The time has come for New York to outlaw these infernal noisemakers.

With so many vehicles equipped with car alarms — one in four households now owns one, costing anywhere from $100 to $1,000 and purchased with the car or in the $500 million aftermarket — a neighborhood can suffer several blaring over the course of a bad night, even if there's no thief in sight.

The alarms purport to deter auto crime. But 20 years after they became ubiquitous on city streets, it's incontrovertible: Car alarms don't work. The reasons they don't work are straightforward. First, a professional car thief can make short work of one — and these days the pros are responsible for 80% of the $7 billion-plus car-theft racket.

Second, the alarms have become so commonplace and false alarms so ubiquitous that nobody thinks "crime" when one goes off. A recent survey found that fewer than 1% of respondents would call the police on hearing a car alarm.

Industry lobbyists retort that 95% of those who've bought alarms are happy with them and that people feel more secure owning them. But so what? Lots of things people buy or do might make them individually happy or reassure them but come with social costs that may or may not be worth putting up with.

Making the alarms even harder to justify is the existence of vehicle security systems that do work — noiselessly. Manufacturer-installed immobilizers — they shut off your car's ignition system when someone without a key with the right computer chip embedded in it tries to start the car — have shrunk insurance losses for vehicles rigged with them by 50%.

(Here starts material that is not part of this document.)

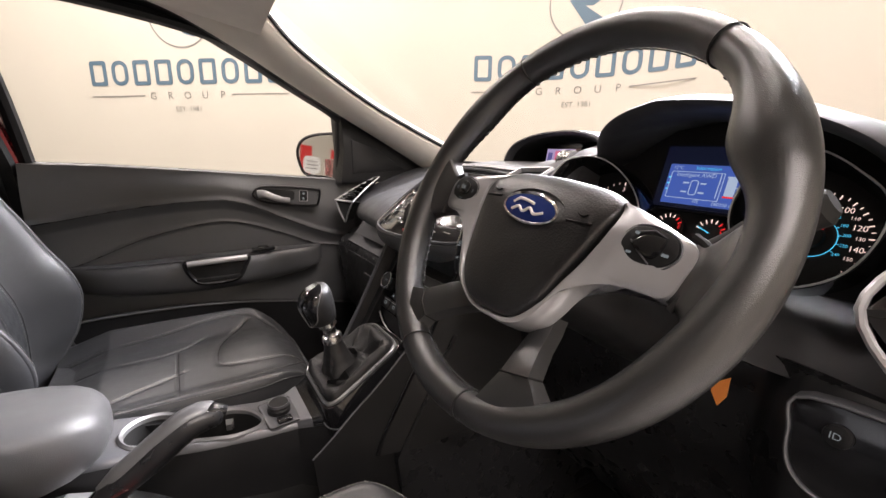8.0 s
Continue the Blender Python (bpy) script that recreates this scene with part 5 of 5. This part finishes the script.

So if car alarms don't work and drive folks crazy, what can we do about them? Many cities, including New York, have tried to crack down on them by fining owners of alarms that don't shut off after a few minutes. But enforcement, though it varies from precinct to precinct, remains lax.

Even if enforcement were draconian, however, the time-limit approach doesn't go far enough. A disgruntled Staten Islander explains why: "Limiting the amount of time that these alarms may go off has done little good. The same alarm can go off time and again." All it takes is a few seconds of one of these things blaring, and you're awake.

New York should be the first city to ban car alarms. You can have one if you want, but if yours goes off, you are subject to a fine. The industry would lobby to derail a ban, of course, just as it worked successfully to quash a City Council bill in 1997 that would have outlawed the aftermarket sale of alarms in the city.

But a firm mayoral push might be sufficient to get the City Council to pass a ban. Moreover, a ban might head off a new, motion-activated bike alarm, called Cycurity, that will be coming to market any day now with the potential to swell the urban din exponentially.